- Judd in 1961 at a Centre of Sound concert, London
- Born: Frederick Charles Judd 5 June 1914 St. Pancras, England
- Died: April 1992 (aged 77) Norwich, England
- Other names: F.C. Judd
- Occupations: Inventor; amateur radio operator;
- Known for: design of Slim Jim and ZL Special antennas
- Call sign: G2BCX

= Fred Judd =

British inventor, amateur radio operator (1914–1992)

Frederick Charles Judd (5 June 1914 – April 1992) was a British inventor, amateur radio operator, and proselytiser of early British electronic music.

==Early career==
Like fellow composer Tristram Cary, Judd served in the forces during World War II, working with radar and becoming a fully trained engineer. After demobilisation he worked for the company Kelvin Hughes on the research and development of marine radar apparatus, while writing articles for hobbyist magazines on radio and remote controlled models. The first of his 11 published books was issued in 1954, and with the launch of Amateur Tape Recording (ATR) magazine in 1959, he soon joined the staff as technical editor, writing about all manner of topics connected to tape, electronics and hi-fi.

==Electronic music==
Along with Daphne Oram, Judd was enthusiastically promoting electronic music to the British public via demonstrations and lectures to amateur tape recording clubs up and down the country. In 1961 his book Electronic Music and Musique Concrete was published – one of the earliest in the world to tackle the subject and provide practical information and circuit diagrams. Two years later he became chief editor of ATR and began issuing 7” records made available through the magazine. Castle and sister label Contrast issued a range of sound effects discs recorded by Judd, including 3 disks of electronic music. Some of these tracks were later issued by library label Studio G on the Electronic Age album.

By the start of 1963 Judd had designed and built his own prototype synthesizer – a simple voltage controlled, keyboard-operated unit for generating, shaping and switching electronic sounds – a small but significant development in the history of the synthesizer, as it predates the Synket, Moog and Buchla instruments.

Broadcast in 1963 on the ITV network, the sci-fi puppet show Space Patrol was the first on British television to feature a specially composed electronic music soundtrack running throughout the series. Judd created the sounds with tape manipulation, loops and tone generators in his home studio in London.

Judd's investigations into the visualisation of electronic sounds led to his system Chromasonics. This was a modified b&w television to which he added new pulse generating and amplifying circuitry, along with a high speed colour scanning wheel in front of the screen. This apparatus yielded full colour abstract patterns moving in accordance with the sound input from oscillators or tape recordings. Chromasonics was demonstrated to great acclaim at the 1963 Audio Fair in London, but interest from electronics firm Stuzzi did not lead to commercial development.
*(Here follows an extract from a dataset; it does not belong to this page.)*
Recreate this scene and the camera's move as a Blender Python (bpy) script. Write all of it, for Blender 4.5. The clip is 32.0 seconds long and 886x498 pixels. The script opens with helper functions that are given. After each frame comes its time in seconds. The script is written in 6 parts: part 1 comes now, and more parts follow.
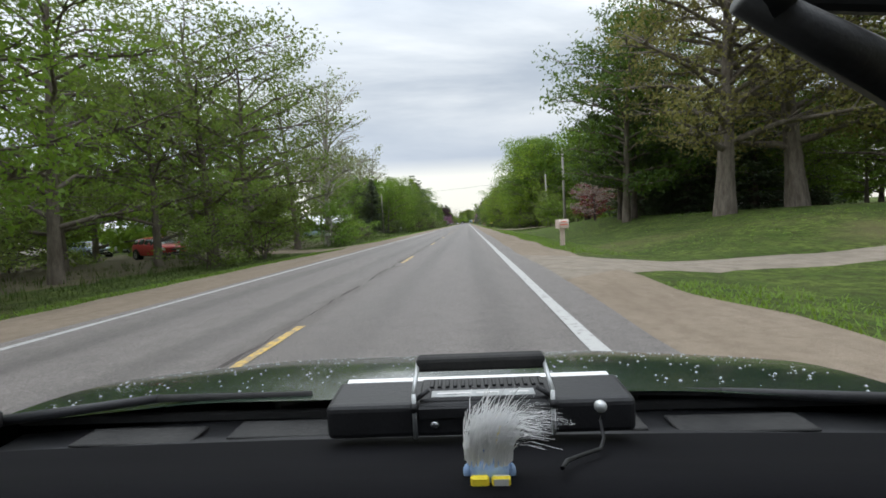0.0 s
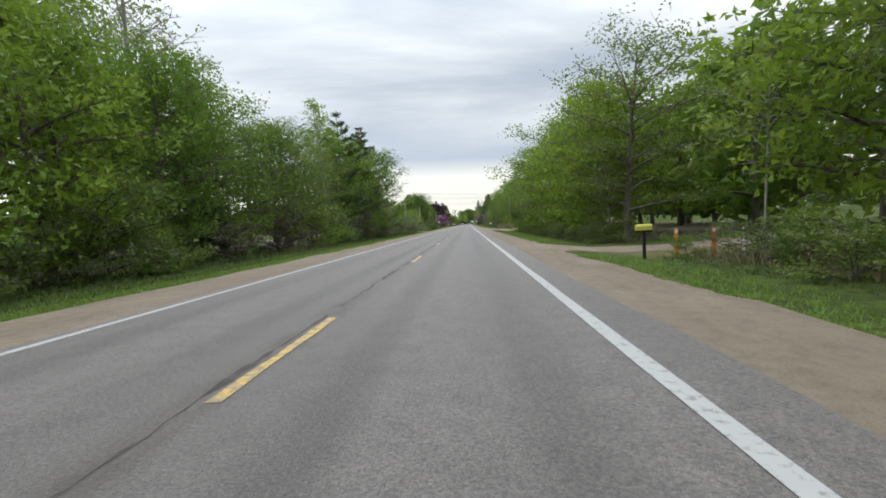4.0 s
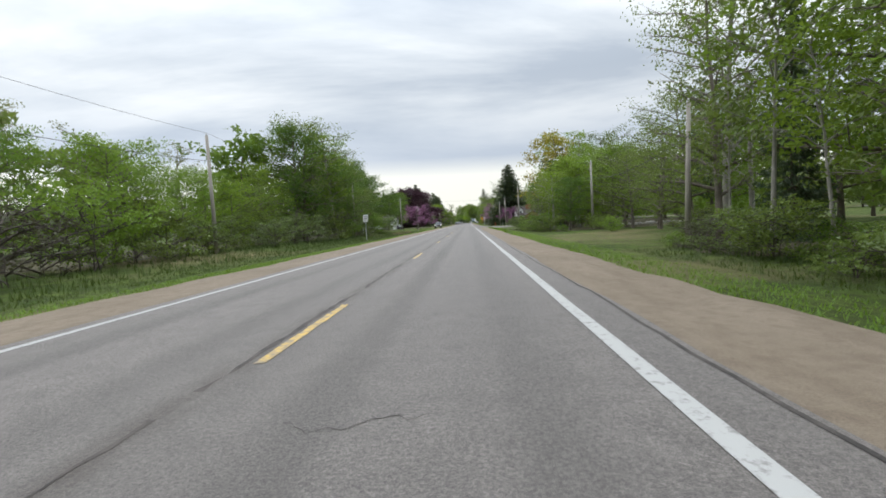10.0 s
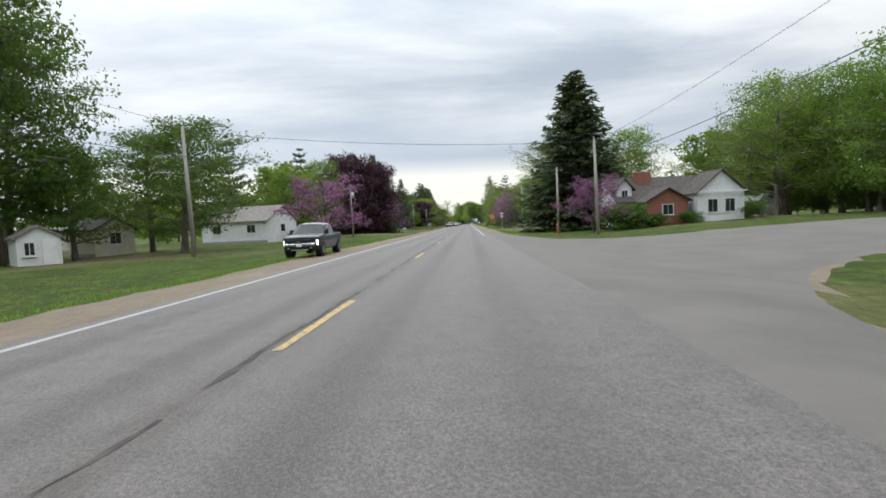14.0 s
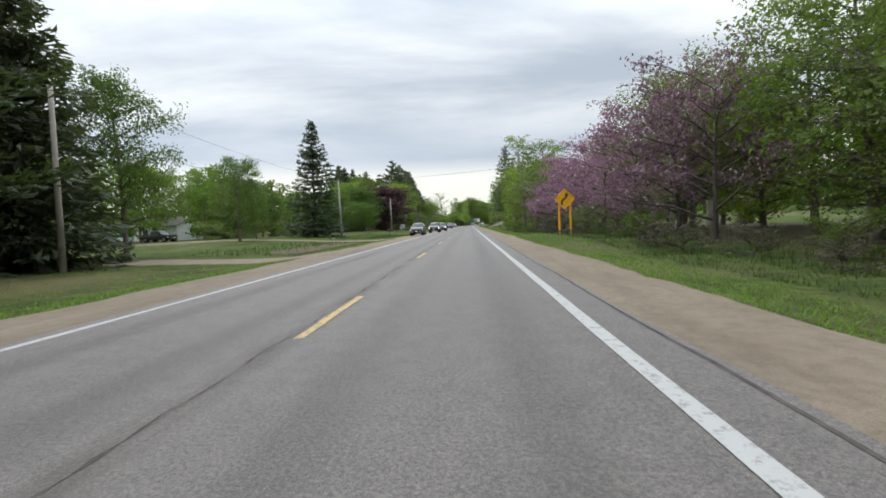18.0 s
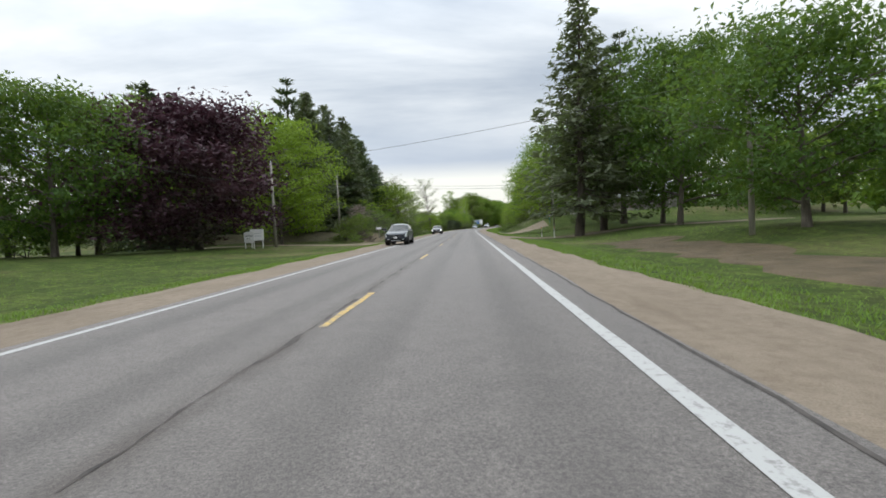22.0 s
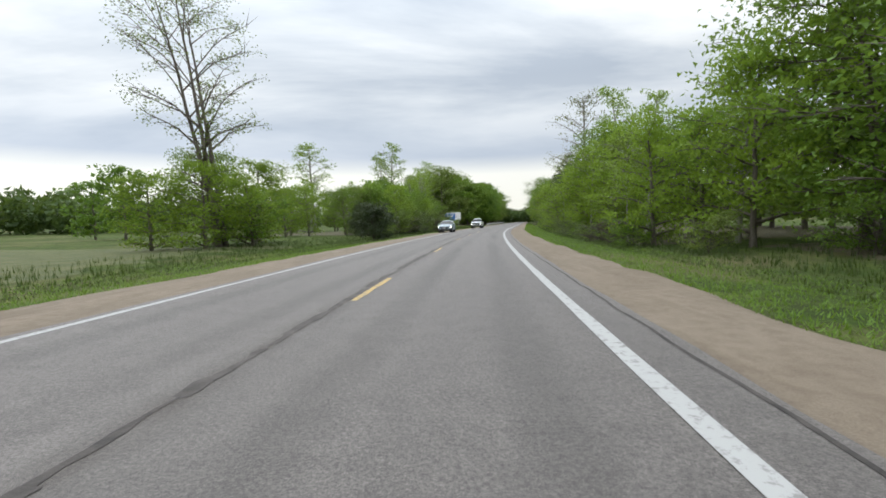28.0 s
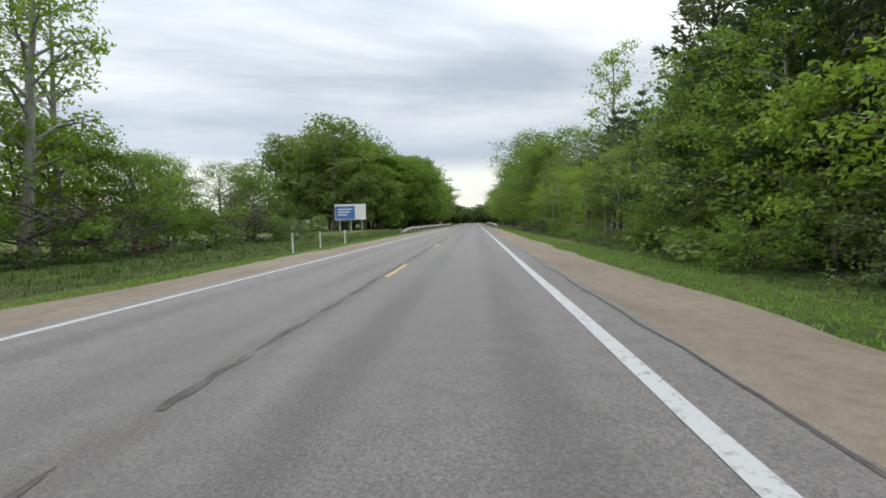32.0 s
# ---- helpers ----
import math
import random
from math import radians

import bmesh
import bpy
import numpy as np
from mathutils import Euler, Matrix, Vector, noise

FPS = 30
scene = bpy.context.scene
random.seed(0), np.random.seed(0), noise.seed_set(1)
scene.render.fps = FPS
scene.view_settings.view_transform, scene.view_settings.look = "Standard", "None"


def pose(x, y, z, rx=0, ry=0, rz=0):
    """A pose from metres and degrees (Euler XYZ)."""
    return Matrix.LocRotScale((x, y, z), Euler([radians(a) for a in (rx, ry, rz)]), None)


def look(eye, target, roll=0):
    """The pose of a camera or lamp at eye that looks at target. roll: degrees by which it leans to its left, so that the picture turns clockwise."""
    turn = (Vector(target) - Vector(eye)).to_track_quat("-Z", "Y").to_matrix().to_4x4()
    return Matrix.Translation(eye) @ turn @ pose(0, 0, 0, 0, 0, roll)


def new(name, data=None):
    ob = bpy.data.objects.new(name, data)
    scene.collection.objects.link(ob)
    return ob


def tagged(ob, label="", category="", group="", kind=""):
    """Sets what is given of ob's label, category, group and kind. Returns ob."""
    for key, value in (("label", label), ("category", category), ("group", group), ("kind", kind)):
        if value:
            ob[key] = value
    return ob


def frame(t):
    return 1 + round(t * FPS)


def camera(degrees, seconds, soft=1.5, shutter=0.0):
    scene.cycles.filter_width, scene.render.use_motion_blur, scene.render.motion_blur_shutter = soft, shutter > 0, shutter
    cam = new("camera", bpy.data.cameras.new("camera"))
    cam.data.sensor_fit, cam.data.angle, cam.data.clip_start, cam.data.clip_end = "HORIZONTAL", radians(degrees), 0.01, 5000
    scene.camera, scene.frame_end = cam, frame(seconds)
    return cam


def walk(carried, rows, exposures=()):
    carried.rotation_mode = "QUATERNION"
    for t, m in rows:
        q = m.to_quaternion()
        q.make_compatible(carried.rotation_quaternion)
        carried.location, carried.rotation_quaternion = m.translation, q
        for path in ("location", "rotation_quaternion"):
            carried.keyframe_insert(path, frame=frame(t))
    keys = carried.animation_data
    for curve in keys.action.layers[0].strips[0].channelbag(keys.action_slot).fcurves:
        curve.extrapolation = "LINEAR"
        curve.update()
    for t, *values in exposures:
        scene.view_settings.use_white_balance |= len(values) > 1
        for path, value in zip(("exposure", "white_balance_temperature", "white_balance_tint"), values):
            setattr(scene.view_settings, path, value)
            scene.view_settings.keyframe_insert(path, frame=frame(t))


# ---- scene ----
# ---- the road's line: straight, then a long bend to the right, then straight ----
BEND, RADIUS, SWEEP = 622.0, 700.0, radians(11.0)


def heading(s):
    return min(max((s - BEND) / RADIUS, 0.0), SWEEP)


def along(s, off, z=0.0):
    """The place at station s along the road, off metres to the right of its middle."""
    a = heading(s)
    x, y = RADIUS * (1 - math.cos(a)), min(s, BEND) + RADIUS * math.sin(a)
    e = max(0.0, s - BEND - RADIUS * SWEEP)
    return Vector((x + e * math.sin(a) + off * math.cos(a), y + e * math.cos(a) - off * math.sin(a), z))


def at(s, off, z=0.0, turn=0.0, size=1.0):
    """A pose on the road's grid: turn in degrees to the left, 0 looks along the road."""
    p = along(s, off, z)
    return pose(p.x, p.y, p.z, 0, 0, turn - math.degrees(heading(s))) @ Matrix.Diagonal((size, size, size, 1))


# ---- the camera: a phone on the dashboard, 1.27 m over the road, at about 24 m/s ----
cam = camera(90.0, 32.0, soft=1.7)
EYE = 1.27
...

==Later career and legacy==
Judd was an amateur radio enthusiast with his call sign G2BCX, and his innovative designs for the Slim Jim and ZL Special aerial antennas are still in use today. From the late 1970s, he operated from his home in Cantley, Norfolk. Towards the end of his life, he built several detailed reconstructions of early electrical devices including a Wimshurst machine and Edison phonograph. He was honoured by the University of East Anglia for constructing a working replica of apparatus used by Heinrich Hertz, but it seems that none of this equipment, the Chromasonics apparatus or his experimental music-making machinery has survived. However, starting in 2010 all of his remaining original quarter inch tapes have been catalogued and deposited with the British Library Sound Archive.

In 2011, Judd was the focus of Practical Electronica, an experimental documentary by Ian Helliwell, covering Judd's work with electronic sound and amateur tape recording. A retrospective album gathering together as much of his experimental music as can be located, is being released by the Public Information label. Judd was a regular contributor to Practical Wireless magazine.

==Books==
- Radio control for model ships, boats and aircraft. London: Data publications, 1954.
- Electronic music and musique concrète. London: N. Spearman, 1961.
- Tape recording for everyone. Blackie, 1962.
- Radio and electronic hobbies. London: Museum Press, 1963.
- Circuits for audio and tape recording. Haymarket Press, 1966.
- Electronics in music. London: Spearman, 1972.
- Amateur radio. Newnes Technical Books, 1980.
- Two-metre antenna handbook. Newnes Technical, 1980.
- CB radio. Newnes Technical, 1982.
- Radio wave propagation : (HF bands). London : Heinemann, 1987.